Initially, I led that effort for the SOC2 Type 1 audit in Q4 2019, before we hired Karl Bagci as head of operations who steered us through SOC2 Type 2, and ISO 27001 in Q1 and Q2 of 2020.
One of my main concerns entering this process was avoiding it slowing us down as much as possible. However, I needn’t have worried as compliance broadly boils down to:
Have justifiable policies in place, and prove you follow them.
The main policy that affects the day-to-day of an engineering department is the change management policy. This details the considerations and requirements for making changes to your environments.
Broadly, there are three variables to consider:
- the type of environment – dev, staging, production
- the type of change – major, minor, trivial
- the urgency of the change – urgent, non-urgent
The most interesting environment is usually your production environment, and so this is where your controls will be applied to the full. In Cronofy’s case, staging is more a facsimile of production configuration, and so is not subject to many controls. If yours contains a restore of production data it would likely need to be treated similar to production.
The type of change broadly correlates to the impact of the change, not the size. Changing a single line relating to security or network configuration would be major, adding pages of documentation would be a minor change, if not trivial.
Guidelines for managing changes
At its simplest, a change management policy will require that changes are peer reviewed, by someone with sufficient seniority or knowledge. Especially before they can be applied to a sensitive environment such as production.
An important part of the change management policy is also how those changes are applied. The goal generally being to demonstrate that only the approved changes are made, and that the possibility of human error is minimised.

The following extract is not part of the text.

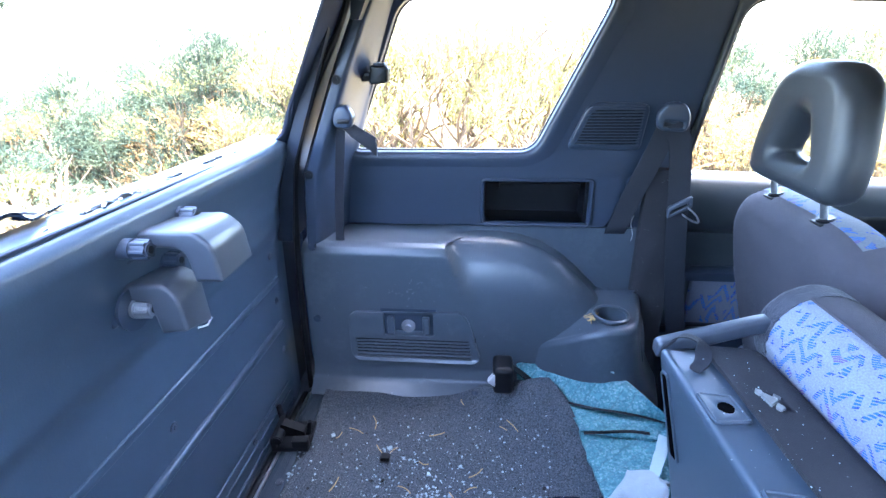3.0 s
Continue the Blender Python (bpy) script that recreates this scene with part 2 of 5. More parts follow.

Source control as the system of truth
With already using Github for source control and pull requests, we had a framework of peer review and approval for all changes. Through the use of CI we had automated proof of regression testing on every change.
Git provides the record of who made each change, and Github is providing proof of test suites passing for those changes, and a record of who approved them.
This doesn’t just apply to application code. Terraform means we even automate virtually all infrastructure changes too. Having AWS CloudTrail and similar enabled puts another level of auditing on top of this for good measure.
Continuous deployment to eliminate human error
Continuous deployment provides a single, well-trodden, recorded path of getting approved changes into production environments. There’s no room for human error to creep in when the human interaction is little more than a button press. Of course, the configuration of that path should also be source controlled so that changes to it are audited as well!
In case of emergency, break glass
One recommendation I would make, is to have a documented way to go outside the approved change management process. You never know what might come up, and it is better to have a documented path to follow if things really go sideways, rather than making it up on the spot.
Broadly, this is triggered by classifying a change as urgent, and documenting that processes can be bypassed for urgent changes. We mandate that the use of this escape valve be documented in a similar way to a policy violation, but it does not count as one.
This allows you to do something such as bypassing CI to get a fix out a bit quicker, manually changing something in the AWS console to react during an outage, release a change in the early hours because there isn’t someone around to approve it. These aren’t common scenarios, so this isn’t used very frequently, if at all, but it provides a safety net for extreme situations.
What changed for Cronofy?
Not much changed for us at all in reality, but we made the correct path the easy path to follow. We enabled protected branches with mandatory reviews and passing CI in Github, and that’s about it. In practice we were already following this, but enabling this ensured we would going forward.
Generally, we go above and beyond our policy, because we have made the most thorough path the easy path. Even during incidents we virtually always follow the processes as they don’t really slow us down.
Broadly, our existing strong engineering and operational practices translated directly to strong, auditable compliance practices.
As we grow the team we’ll no doubt encounter some challenges, but we should be able to overcome them with a bit more, audited, automation.